Does Craig think that a one in a million chance is a reasonable chance? What odds would Craig give rival worldviews, like atheistic naturalism? Surely, a number of worldviews must add up to 100% for Craig, right? (At least, worldviews that roughly correspond to worldviews defended by various authors on earth.) Unless Craig thinks there is a yet-to-be-discovered worldview that will dwarf all current worldviews in probability, then this is right, and obviously as a Christian surely he would put Christianity at 100% or at least very high. 

Elsewhere I've seen him refuse to give such a percentage. I believe this happens in his debate against Kevin Scharp. Looking it up... Well, the transcript doesn't show that exactly (https://www.reasonablefaith.org/media/debates/is-there-evidence-for-god), but Craig seems to think that you need at least 51% confidence to believe in something:

"If you think it’s more probable than not, if you think this is more probably true than false, I would guess I would say that is enough for belief." (Now, Craig has just recently released his Volume 1 of his Systematic Theology in which he discusses belief and faith. So he may have updated views. I'll see if I can get my hands on a copy and return to this topic.)

So for Craig, a one in a million chance would not be anywhere near sufficient confidence for belief. And yet for Craig, belief is required for saving faith. (See: https://www.reasonablefaith.org/writings/question-answer/can-an-agnostic-be-a-christian)

There are a number of confusing items here, so let's take them one at a time.

First, Craig says that you can be an agnostic and a Christian. Yet, in the same post, he says that saving faith implies belief. That's a contradiction.

Second, most Christians would not consider you to be a Christian if you were agnostic. If your answer to Jesus' resurrection and/or God's existence is "maybe" or "I don't know," it's really hard to consider you to be "baptized in the Holy Spirit" or "regenerated" or "a new creation in Christ," or a "Child of God," or any spiritual term describing a saved Christian.

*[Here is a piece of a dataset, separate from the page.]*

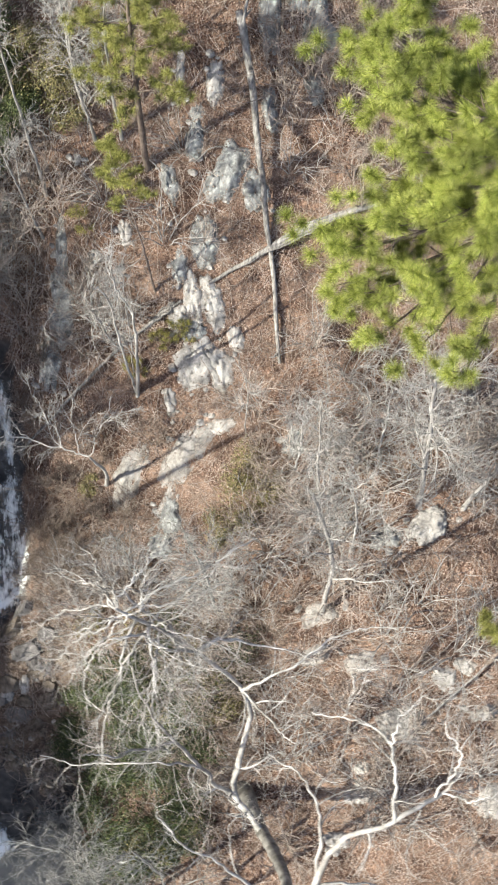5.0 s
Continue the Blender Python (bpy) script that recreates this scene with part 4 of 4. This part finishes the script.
for x, y, w, t, n in ((-1.2, 25.4, 1.5, 2.4, 5000), (-0.3, 24.9, 1.0, 1.8, 2600), (6.9, 15.1, 1.1, 1.0, 1700), (7.6, 14.6, 0.9, 0.9, 1300), (4.4, 6.5, 0.9, 1.4, 2000), (4.6, 1.9, 1.2, 1.2, 2200), (6.2, 2.9, 1.0, 1.0, 1500), (6.4, 13.6, 1.2, 1.1, 1600), (5.5, 8.7, 1.4, 1.1, 2600), (6.7, 7.4, 1.3, 1.1, 2400), (3.0, 9.6, 1.1, 0.9, 1500), (0.84, 14.5, 0.5, 0.6, 700), (1.5, 9.9, 0.8, 0.9, 1300), (6.0, 12.9, 0.5, 0.6, 500)):
    leafy_shrub(x, y, w, t, n, OLIVE, "sparse olive green bush among dry twigs", lobes=7, size=0.085)
for x, y, w, t, n in ((-8.0, 9.4, 1.6, 2.2, 7000), (-7.4, 8.2, 1.0, 1.6, 3000), (-5.0, 11.2, 0.85, 1.2, 1800), (-6.2, 17.2, 0.4, 0.5, 500), (4.2, 6.6, 0.7, 1.2, 1500), (5.7, 2.9, 0.6, 0.9, 1100), (-6.6, 7.0, 0.6, 0.9, 900)):
    leafy_shrub(x, y, w, t, n, BRIGHT, "fresh green leafy bush near the stream", lobes=6, size=0.1)


# ---- pines ----
def needles(centres, ways, count, length, width, flare=1.0):
    """Rosettes of needles: one slim blade each."""
    n = len(centres)
    c = np.repeat(centres, count, 0)
    way = unit(np.repeat(unit(ways), count, 0) * (1 - flare * 0.35) + flare * unit(rng.normal(size=(n * count, 3))))
    ln = (length * rng.uniform(0.75, 1.15, n * count))[:, None]
    side = unit(np.cross(way, rng.normal(size=way.shape))) * width * 0.5
    root = c - unit(np.repeat(ways, count, 0)) * rng.uniform(0, 0.16, (n * count, 1))
    tip = root + way * ln - A([0, 0, 1]) * ln * 0.12
    v = np.stack([root - side, root + side, tip], 1)
    return v.reshape(-1, 3), np.arange(3 * n * count).reshape(-1, 3)


def pine(x, y, height, girth, first, branches, reach, tufts, count, length, width, material, label, lean=(0, 0), rise=0.25, tips=(), droop=0.0):
    """A pine: trunk, branches in whorls and rosettes of needles at the shoots."""
    z = float(ground_z(x, y))
    tree = anchor("pine_tree", x, y, z)
    path = smooth_path([(0, 0, -0.3), (lean[0] * 0.4, lean[1] * 0.4, height * 0.5), (lean[0], lean[1], height)], 24, 0.015)
    rad = girth * np.linspace(1, 0.15, 24)
    v, f = tubes(path[None], rad[None], 9)
    mesh_object("trunk", v, f, PINE_BARK, tree)
    ends = []
    for tip in tips:
        tip = (A(tip) - A([x, y, z])) * A([0.82, 0.9, 1.0])
        ends.append((min(0.97, max(first, (tip[2] - 0.12 * math.hypot(tip[0], tip[1])) / height)), tip))
    for k in range(branches):
        t = first + (1 - first) * (k + 0.5) / branches
        a = k * 2.4 + rng.uniform(-0.3, 0.3)
        ln = reach * (1 - 0.75 * ((t - first) / (1 - first)) ** 1.5) * rng.uniform(0.8, 1.1)
        ends.append((t, path[int(t * 23)] + A([math.cos(a), math.sin(a), rise]) * ln))
    for t, tip in ends:
        s = path[int(t * 23)]
        ln = float(np.linalg.norm(tip - s))
        p = smooth_path([s, s + (tip - s) * 0.5 - A([0, 0, droop * ln]), tip], 12, 0.03)
        r = np.linspace(max(girth * 0.28 * ln / reach, 0.012), 0.009, 12)
        br = mesh_object("branch", *tubes(p[None], r[None], 6), PINE_BARK, tree)
        shoots, sr = grow(p[None], r[None], tufts, 0.26 * ln + 0.12, 46, 6, 0.12, 0.12, low=0.3, thin=0.6, least=0.006, fall=0.45)
        more, mr = grow(shoots, sr, 1, 0.14 * ln + 0.06, 48, 4, 0.12, 0.16, low=0.5, thin=0.7, least=0.005)
        sv, sf = joined([tubes(shoots, sr, 4), tubes(more, mr, 3)])
        tagged(mesh_object("side_shoot", sv, sf, PINE_BARK, br), kind="stuff")
        buds = np.concatenate([shoots[:, -1], more[:, -1], p[-1:]])
        ways = np.concatenate([shoots[:, -1] - shoots[:, -2], more[:, -1] - more[:, -2], p[-1:] - p[-2:-1]])
        nv, nf = needles(buds, unit(ways) + A([0, 0, 0.7]), count, length, width)
        tagged(mesh_object("needles", nv, nf, material, br, smooth=False), kind="stuff")
    return tagged(tree, label, "tree", "pines")


TIPS = [(7.9, 19.0, 29.8), (8.5, 18.3, 30.1), (8.3, 19.8, 29.9), (8.8, 17.2, 30.3), (7.4, 14.3, 27.6), (8.5, 13.4, 27.0), (7.9, 13.9, 26.6), (8.0, 14.9, 27.9), (9.6, 12.8, 26.5), (10.8, 12.5, 26.5), (12.1, 12.0, 26.4), (8.9, 16.2, 28.4), (8.7, 18.2, 28.6), (8.8, 19.6, 29.1), (9.6, 20.0, 29.7), (9.8, 16.3, 29.4), (10.6, 14.6, 29.0), (9.5, 14.8, 28.4), (11.5, 13.3, 27.8), (10.5, 17.9, 29.9), (11.1, 15.9, 29.9), (12.2, 14.2, 29.2), (10.3, 13.5, 27.8), (8.5, 14.3, 28.0)]
pine(13.6, 17.2, 18.5, 0.24, 0.68, 10, 4.2, 11, 430, 0.34, 0.0072, NEEDLE, "tall pine with bright green bushy needle tufts", tips=TIPS, droop=0.05)
pine(2.4, 23.8, 11.5, 0.13, 0.4, 28, 1.9, 10, 80, 0.28, 0.011, NEEDLE_DULL, "young pine with soft yellow-green needles on the slope", lean=(0.3, -0.3))
pine(2.95, 20.55, 9.0, 0.05, 0.66, 12, 0.75, 7, 60, 0.24, 0.011, NEEDLE_DULL, "thin leaning pine sapling with a small tufted top", lean=(-0.9, 0.4))
pine(15.8, 9.0, 7.4, 0.09, 0.62, 11, 1.2, 8, 150, 0.3, 0.007, NEEDLE_DULL, "young pine with bright needles at the slope's edge")
for x, y, h in ((0.21, 21.9, 1.5), (1.9, 23.0, 1.1), (3.95, 19.4, 0.6), (2.3, 18.2, 0.6), (3.3, 19.1, 0.6)):
    pine(x, y, h, 0.025, 0.25, 7, 0.5, 3, 34, 0.19, 0.009, NEEDLE_YELLOW, "knee-high yellowish pine seedling among dead leaves")


# ---- fallen wood ----
def fallen(points, girth, label, stubs=(), taper=0.55, wander=0.015, sides=10, splits=()):
    """A trunk on the ground; heights are given above the soil."""
    pts = [(x, y, float(terrain(x, y)) + h) for x, y, h in points]
    log = anchor("fallen_log", pts[0][0], pts[0][1], pts[0][2])
    p = smooth_path(pts, 40, wander)
    r = girth * np.linspace(1, taper, 40) * (1 + 0.12 * (vnoise(np.arange(40) * 0.7, np.zeros(40), 41) - 0.5))
    tube_part("log", p, r, sides, DEAD_WOOD, log)
    for at, way, ln, thick in stubs:
        s = p[int(at * 39)]
        q = smooth_path([s, s + A(way) * ln * 0.5 + A([0, 0, 0.05]), s + A(way) * ln], 9, 0.03)
        tube_part("branch_stub", q, np.linspace(thick, thick * 0.4, 9), 6, DEAD_WOOD, log)
    for lo, hi, aside, thick in splits:
        k = np.linspace(lo * 39, hi * 39, 16).astype(int)
        q = p[k] + A(aside) * np.sin(np.linspace(0.15, 2.7, 16))[:, None] + rng.normal(0, 0.012, (16, 3))
        tube_part("splinter", q, thick * (0.35 + 0.65 * np.sin(np.linspace(0.2, 2.9, 16))), 5, DEAD_WOOD, log)
    return tagged(log, label, "fallen log", "fallen wood")


fallen([(7.65, 18.7, 0.15), (6.85, 22.1, 0.35), (6.1, 24.6, 0.8), (5.2, 27.45, 1.3)], 0.065, "long grey dead trunk lying up the slope with a split top", taper=2.1,
       stubs=((0.97, (0.05, 0.5, 0.75), 1.6, 0.07), (0.94, (-0.5, 0.1, 0.2), 0.6, 0.06), (0.98, (0.4, 0.5, 0.2), 0.8, 0.06), (0.05, (-0.5, -0.3, 0.1), 0.5, 0.05), (0.1, (0.6, -0.1, 0.3), 0.8, 0.025)))
fallen([(4.85, 20.9, 0.1), (6.8, 22.0, 0.25), (8.6, 22.9, 0.4), (10.8, 23.8, 0.4)], 0.062, "pale weathered log lying across the slope", taper=1.9,
       stubs=((0.35, (0.3, -0.5, 0.2), 0.9, 0.03), (0.5, (0.2, 0.6, 0.3), 0.8, 0.03), (0.97, (0.6, 0.5, 0.4), 0.7, 0.06), (0.95, (0.7, -0.3, 0.3), 0.9, 0.05)),
       splits=((0.1, 0.8, (0.05, -0.13, 0.03), 0.055), (0.25, 0.92, (-0.04, 0.1, 0.05), 0.045), (0.3, 0.7, (0.08, -0.24, 0.0), 0.04), (0.05, 0.5, (0.02, -0.06, 0.06), 0.035)))
fallen([(2.78, 19.58, 0.12), (3.26, 19.93, 0.22), (3.67, 20.22, 0.2)], 0.08, "rotten brown log end broken into splinters", taper=0.6,
       splits=((0.0, 0.9, (0.05, -0.12, 0.03), 0.05), (0.1, 0.95, (-0.04, 0.1, 0.04), 0.04)))
fallen([(-1.95, 15.7, 0.5), (0.3, 17.5, 0.35), (2.3, 19.2, 0.25), (3.9, 20.3, 0.15)], 0.055, "thin bare fallen trunk propped over the leaves", taper=1.1)
fallen([(13.7, 6.8, 0.4), (16.0, 9.2, 0.6), (17.6, 10.8, 0.6)], 0.04, "thin fallen pole over the lower boulders", taper=1.3)
fallen([(4.0, 24.1, 0.1), (4.8, 24.5, 0.3), (5.7, 24.5, 0.15)], 0.03, "pale dead branch on the leaf litter", taper=0.5)
fallen([(6.9, 26.9, 0.4), (7.8, 26.3, 0.5), (8.6, 25.6, 0.2)], 0.035, "pale dead branch on the leaf litter", taper=0.5)


for pts, g in (([(-1.6, 4.9, 0.5), (-0.5, 4.3, 0.9), (0.6, 3.9, 0.8), (1.6, 4.2, 0.5)], 0.035), ([(-1.2, 3.2, 0.3), (-0.2, 3.9, 0.8), (0.9, 3.4, 0.9)], 0.028), ([(-2.0, 5.9, 0.4), (-1.0, 4.9, 0.6), (-0.4, 3.6, 0.5)], 0.03), ([(0.2, 5.4, 0.4), (0.5, 4.2, 0.9), (0.3, 3.0, 0.8)], 0.028), ([(-2.2, 2.6, 0.5), (-0.8, 2.3, 0.9), (0.6, 2.6, 1.0)], 0.022)):
    fallen(pts, g, "bleached dead branch caught across the dark rocky bay", taper=0.4, wander=0.05, sides=6,
           stubs=((0.3, (0.3, 0.6, 0.2), 0.7, g * 0.6), (0.5, (-0.2, -0.7, 0.3), 0.8, g * 0.6), (0.7, (0.7, 0.3, 0.3), 0.7, g * 0.5)))


# ---- leaf litter ----
def litter(count):
    """Dead leaves strewn over the soil, joined: nobody could count them."""
    x, y = rng.uniform(-10, 18, count), rng.uniform(-1, 31.5, count)
    keep = rng.random(count) > np.maximum(wetness(x, y) * 1.2, stoniness(x, y) * 0.6)
    clump = vnoise(x * 0.8, y * 0.8, 51) + 0.5 * vnoise(x * 2.5, y * 2.5, 52)
    keep &= rng.random(count) < 0.35 + 0.7 * clump
    x, y = x[keep], y[keep]
    z = ground_z(x, y) + rng.uniform(0.01, 0.06, len(x))
    e = 0.15
    out = np.stack([-(ground_z(x + e, y) - ground_z(x - e, y)) / (2 * e), -(ground_z(x, y + e) - ground_z(x, y - e)) / (2 * e), np.ones(len(x))], -1)
    spots = np.concatenate([np.stack([x, y, z], -1)] + ROCK_LEAVES)
    up = np.concatenate([unit(out), np.tile(A([0, -0.5, 0.85]), (len(spots) - len(x), 1))])
    v, f = leaves_at(spots, up, 0.07, 0.046, 0.4)
    ob = mesh_object("leaf_litter", v, f, DEAD_LEAF, smooth=False)
    tagged(ob, "brown and tan fallen leaves covering the slope", "fallen leaves", kind="stuff")


litter(340000)


def sticks(count):
    """Broken twigs lying about."""
    x, y = rng.uniform(-10, 18, count), rng.uniform(-2, 31, count)
    ok = wetness(x, y) < 0.3
    x, y = x[ok], y[ok]
    a, ln = rng.uniform(0, 2 * math.pi, len(x)), rng.uniform(0.3, 1.5, len(x))
    p = np.empty((len(x), 5, 3))
    for k in range(5):
        q = (k / 4 - 0.5) * ln
        p[:, k, 0] = x + np.cos(a) * q + rng.normal(0, 0.03, len(x))
        p[:, k, 1] = y + np.sin(a) * q + rng.normal(0, 0.03, len(x))
    p[..., 2] = ground_z(p[..., 0], p[..., 1]) + 0.05 + rng.uniform(0, 0.1, (len(x), 1))
    v, f = tubes(p, rng.uniform(0.003, 0.0085, (len(x), 1)) * np.ones((1, 5)), 3)
    ob = mesh_object("twig_litter", v, f, BROWN_BARK)
    tagged(ob, "broken grey-brown twigs scattered over the leaves", "twigs", kind="stuff")


sticks(17000)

Third, arguably faith requires more than mere belief, but something closer to certainty.

Fourth, Craig says Kierkegaard and Karl Barth both were agnostic and yet "personally knew God." That doesn't make any sense.

Fifth, Craig says you can believe something and have your belief be rational even if the belief is not justified by argument. I think that's right, because we rely on foundational beliefs in order to even be capable of making an argument. These pre-argument beliefs cannot be supported by argument without circular reasoning, and I reject circular reasoning. Craig mentions phenomenal conservatism, which is a form of foundationalism which says it's rational to believe something if it seems true to you, provided there are no defeaters. There are defeaters for Christian belief, many of them, so it's weird for Craig to offer phenomenal conservatism as a way to justify Christian belief apart from arguments. Plantinga's properly basic belief also requires an absence of defeaters, which Christianity doesn't have. I don't like "warranted true belief" as a model of knowledge anyway, preferring explanationism or infallibilism.

Sixth, if Craig thinks Christian belief is properly basic apart from arguments, then why would he call Kierkegaard and Barth agnostics? If they personally knew God then they had belief that was properly basic and thus rational despite not having arguments.

Seventh, if Christian belief can be justified apart from arguments, then why care about the probabilities of Christian belief at all? Why not say, "Yes, there is only a one in a million chance that Christianity is true. Doesn't matter. I don't need arguments. Evidentialism is false." Or say: "Christian belief cannot be one in a million because I have a properly basic belief that it's true and there are no defeaters." Or if a belief's being only one in a million counts as a defeater, then on Craig's own view it would not be rational to believe in Christianity even if it's probability was too low.